Guaranteed QoS scheduling is available to pods that require exclusive or dedicated use of CPUs due to performance or security requirements. Typically pods hosting high-performance and low-latency-sensitive Cloud Native Functions (CNFs) utilizing user plane networking with DPDK necessitate the exclusive utilization of entire CPUs. This is accomplished through node tuning and guaranteed Quality of Service (QoS) scheduling. For pods that require exclusive use of CPUs, be aware of the potential implications of hyperthreaded systems and configure them to request multiples of 2 CPUs when the entire core (2 hyperthreads) must be allocated to the pod.

Pods running network functions that do not require the high throughput and low latency networking are typically scheduled with best-effort or burstable QoS and do not require dedicated or isolated CPU cores.

Workload limits
  • CNF applications should conform to the latest version of the Red Hat Best Practices for Kubernetes guide.

  • For a mix of best-effort and burstable QoS pods.

    • Guaranteed QoS pods might be used but require correct configuration of reserved and isolated CPUs in the PerformanceProfile.

    • Guaranteed QoS Pods must include annotations for fully isolating CPUs.

    • Best effort and burstable pods are not guaranteed exclusive use of a CPU. Workloads might be preempted by other workloads, operating system daemons, or kernel tasks.

  • Exec probes should be avoided unless there is no viable alternative.

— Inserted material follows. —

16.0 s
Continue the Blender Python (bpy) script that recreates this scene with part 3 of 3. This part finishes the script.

    • Do not use exec probes if a CNF is using CPU pinning.

    • Other probe implementations, for example httpGet/tcpSocket, should be used.

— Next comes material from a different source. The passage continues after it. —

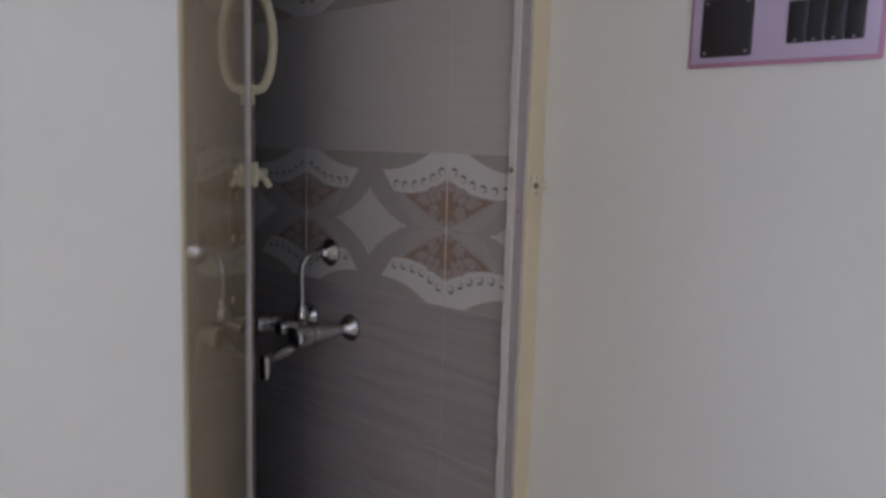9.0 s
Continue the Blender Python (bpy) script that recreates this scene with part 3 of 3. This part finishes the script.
part("diverter", add_tube(tube([(AX - 0.080, 1.037, AZ + 0.012), (AX - 0.080, 1.037, AZ + 0.042), (AX - 0.080, 1.037, AZ + 0.05)], [0.015, 0.015, 0.009], 18),
                          [(AX - 0.09, 1.037, AZ + 0.004), (AX - 0.135, 1.037, AZ + 0.004), (AX - 0.14, 1.037, AZ + 0.004)], [0.015, 0.015, 0.012], 18), M_CHROME, mixer)
part("riser", tube([(AX - 0.080, 1.037, AZ + 0.05), (AX - 0.080, 1.037, AZ + 0.122)] + arc((AX - 0.040, 1.037, AZ + 0.122), 0.040, 180, 92, 8, (1, 0, 0), (0, 0, 1)) + [(AX - 0.02, 1.037, AZ + 0.162)], 0.0072, 16), M_CHROME, mixer)
part("riser_flange", lathe_x(bmesh.new(), AX, 1.037, AZ + 0.162, [(0, 0.032), (0.005, 0.032), (0.007, 0.030), (0.022, 0.016), (0.026, 0.012), (0.038, 0.011)], 28), M_CHROME, mixer)
bm = bmesh.new()
sp = [(AX - 0.080, 1.037, AZ - 0.010, 0.014), (AX - 0.090, 1.037, AZ - 0.034, 0.014), (AX - 0.106, 1.039, AZ - 0.046, 0.013), (AX - 0.142, 1.043, AZ - 0.057, 0.0115), (AX - 0.172, 1.046, AZ - 0.064, 0.012)]
add_tube(bm, [p[:3] for p in sp], [p[3] for p in sp], 18)
part("spout", bm, M_CHROME, mixer)
part("aerator", tube([(AX - 0.168, 1.045, AZ - 0.054), (AX - 0.168, 1.045, AZ - 0.090), (AX - 0.168, 1.045, AZ - 0.103)], [0.0140, 0.0135, 0.0110], 18), M_CHROME, mixer)

# ---- toilet, cistern ----
def loop_solid(rows, n=40):
    """Stacked closed outlines: rows of (z, list of x, y)."""
    bm = bmesh.new()
    rings = [[bm.verts.new((x, y, z)) for x, y in pts] for z, pts in rows]
    m = len(rings[0])
    for a, b in zip(rings, rings[1:]):
        for k in range(m):
            bm.faces.new((a[k], a[(k + 1) % m], b[(k + 1) % m], b[k]))
    bm.faces.new(rings[0][::-1])
    bm.faces.new(rings[-1])
    return bm


def bowl_outline(w, l, y_back, n=40):
    """Rounded seat outline: flat at the back, oval in front, running towards -y."""
    out = []
    for k in range(n):
        a = 2 * math.pi * k / n
        x, y = w / 2 * math.copysign(abs(math.sin(a)) ** 0.9, math.sin(a)), -l / 2 - l / 2 * math.cos(a + math.pi)
        out.append((x, max(-l, min(0, y)) if y < -0.04 else y) )
    return [(x, y_back + y) for x, y in out]


WXC = 1.470
wc = thing("toilet", "white ceramic toilet with closed lid and blue-printed tape", "toilet", (WXC, 0, BZ))
bowl = part("bowl", loop_solid([(0.0, bowl_outline(0.22, 0.40, 1.93)), (0.05, bowl_outline(0.20, 0.37, 1.92)), (0.18, bowl_outline(0.21, 0.38, 1.92)), (0.28, bowl_outline(0.30, 0.46, 1.94)),
                                (0.35, bowl_outline(0.345, 0.50, 1.95)), (0.385, bowl_outline(0.355, 0.515, 1.955)), (0.392, bowl_outline(0.345, 0.505, 1.95))]), M_CERAMIC, wc)
part("seat", loop_solid([(0.393, bowl_outline(0.365, 0.52, 1.957)), (0.405, bowl_outline(0.372, 0.53, 1.96)), (0.410, bowl_outline(0.366, 0.522, 1.957))]), M_LID, wc)
part("lid", loop_solid([(0.411, bowl_outline(0.368, 0.525, 1.958)), (0.425, bowl_outline(0.376, 0.536, 1.962)), (0.434, bowl_outline(0.366, 0.522, 1.957)), (0.437, bowl_outline(0.33, 0.47, 1.94))]), M_LID, wc, "flat grey-white closed lid")
for i, k in enumerate((15, 16, 17, 18, 20, 22, 23, 24, 25)):
    pts = bowl_outline(0.362, 0.524, 1.958)
    (xa, ya), (xb, yb) = pts[k], pts[k + 1]
    bm = bmesh.new()
    q = [(xa, ya), (xa + (xb - xa) * 0.75, ya + (yb - ya) * 0.75)]
    vs = [bm.verts.new((q[0][0], q[0][1] - 0.003, 0.352)), bm.verts.new((q[1][0], q[1][1] - 0.003, 0.352)), bm.verts.new((q[1][0], q[1][1] - 0.003, 0.378)), bm.verts.new((q[0][0], q[0][1] - 0.003, 0.378))]
    f = bm.faces.new(vs)
    bmesh.ops.solidify(bm, geom=[f], thickness=0.001)
    part("tape_mark", bm, M_BLUE, wc, "blue bar printed on packing tape", smooth=False)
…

Startup probes require minimal resources during steady-state operation. The limitation on exec probes applies primarily to liveness and readiness probes.

Signaling workload
  • Signaling workloads typically use SCTP, REST, gRPC, or similar TCP or UDP protocols.

  • The transactions per second (TPS) is in the order of hundreds of thousands using secondary CNI (multus) configured as MACVLAN or SR-IOV.

  • Signaling workloads run in pods with either guaranteed or burstable QoS.